Segundo o ex-ajudante, Bolsonaro havia determinado que dois pontos principais fossem mantidos: “a determinação de prisão do Ministro ALEXANDRE DE MORAES e a realização de novas eleições presidenciais”.
Apesar das articulações, as ações foram barradas pela resistência de militares, como os comandantes do Exército e da Aeronáutica.
Planos de assassinato e reunião estratégica
A investigação também aponta que o ex-ministro da Defesa Braga Netto aprovou um plano para assassinar Lula, Geraldo Alckmin e Alexandre de Moraes. O planejamento, intitulado “Punhal Verde e Amarelo”, foi apresentado em novembro de 2022 na casa de Braga Netto e contou com a presença de militares próximos a Bolsonaro.
O plano foi elaborado pelo general da reserva Mario Fernandes. Braga Netto, o tenentes-coronéis Mauro Cid e Ferreira Lima e o major Rafael de Oliveira teriam aprovado o documento.
A execução do plano, no entanto, foi abortada devido à falta de apoio da cúpula das Forças Armadas. A PF relata que, em dezembro, militares chegaram a posicionar-se em pontos estratégicos de Brasília para capturar e executar Moraes, mas recuaram por falta de adesão.
Segundo a PF, o plano também incluía a morte do ministro do STF Alexandre de Moraes, porém o plano falhou por falta de adesão da cúpula das Forças Armadas.
Em 15 de dezembro, de acordo com a PF, os militares estiveram em alguns pontos estratégicos no Distrito Federal para sequestrar Moraes e, depois, executá-lo.
“Apesar de todas as pressões realizadas, o general Freire Gomes e a maioria do alto comando do Exército mantiveram a posição institucional, não aderindo ao golpe de Estado. Tal fato não gerou confiança suficiente para o grupo criminoso avançar na consumação do ato final e, por isso, o então presidente da República Jair Bolsonaro, apesar de estar com o decreto pronto, não o assinou. Com isso, a ação clandestina para prender/executar ministro Alexandre de Moraes foi abortada”, afirma a PF.

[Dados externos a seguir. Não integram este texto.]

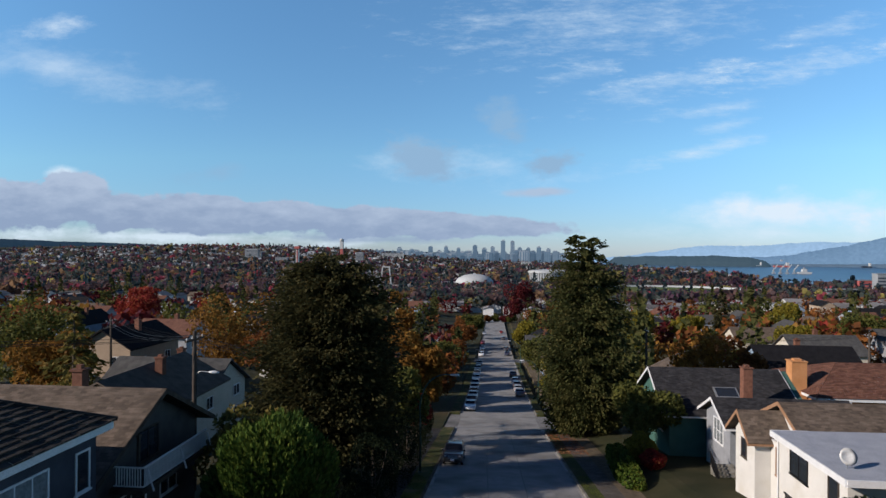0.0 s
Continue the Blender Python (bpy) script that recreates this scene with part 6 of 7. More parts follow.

Documentos destruídos e tanques prontos
Mensagens revelam que um decreto golpista assinado por Bolsonaro teria sido destruído por generais do Alto Comando do Exército após uma negociação liderada pelo então vice-presidente Hamilton Mourão. Além disso, conversas indicam que “tanques no arsenal” estavam “prontos” para apoiar a ruptura, conforme mensagens de aliados de Bolsonaro.
Um dos personagens que atuou ativamente para reunir apoio ao plano golpista, segundo a Polícia Federal, foi o ex-ministro da Defesa Braga Netto.
Braga Netto
O ex-candidato a vice-presidente na chapa de Bolsonaro, Braga Netto, seria um dos responsáveis por pressionar comandantes das Forças Armadas para aderirem ao “plano que objetivava a abolição do Estado Democrático de Direito”.
Segundo a PF, o Netto teria usado um mecanismo parecido com milícias digitais.
“Conforme consta nos autos, BRAGA NETTO utilizou o modo de agir da milícia digital, determinando a outros investigados que promovessem e difundissem ataques pessoais ao General FREIRE GOMES e ao Tenente-Brigadeiro BAPTISTA JÚNIOR, além de seus familiares”, diz a PF.
General tentou culpar Dino
O general Mário Fernandes agiu para “criar narrativa com a finalidade de tentar atribuir” ao então ministro da Justiça , Flávio Dino, responsabilidade pela tentativa de golpe de 8 de Janeiro, de acordo com o relatório da PF .
O relatório disse que havia anotações em um caderno apreendido de Fernandes explicando como armaram para culpar Dino:
“Nos materiais físicos apreendidos em poder de Mario Fernandes foram identificadas anotações que demonstram a atuação do investigado para criar narrativa com a finalidade de tentar atribuir ao então ministro da Justiça, Flávio Dino, a responsabilidade por omissão da tentativa de golpe de Estado realizada no dia 08 de janeiro de 2023.”
Plano de fuga para os EUA
Outro ponto revelado pelo relatório é o plano de fuga para Jair Bolsonaro. Em dezembro de 2022, o ex-presidente viajou aos Estados Unidos, onde aguardou os desdobramentos dos atos golpistas. A estratégia incluía proteção armada, ocupação de instalações estratégicas e uma operação militar para garantir sua saída do país.
Segundo a PF, o plano demonstra o nível de comprometimento de aliados com a ruptura institucional. “A criação de uma rede de apoio militar para retirar o ex-presidente do país reflete o temor de que ele pudesse ser responsabilizado por seus atos após deixar o cargo”, conclui o documento.
O relatório será analisado pela PGR, que determinará os próximos passos do caso.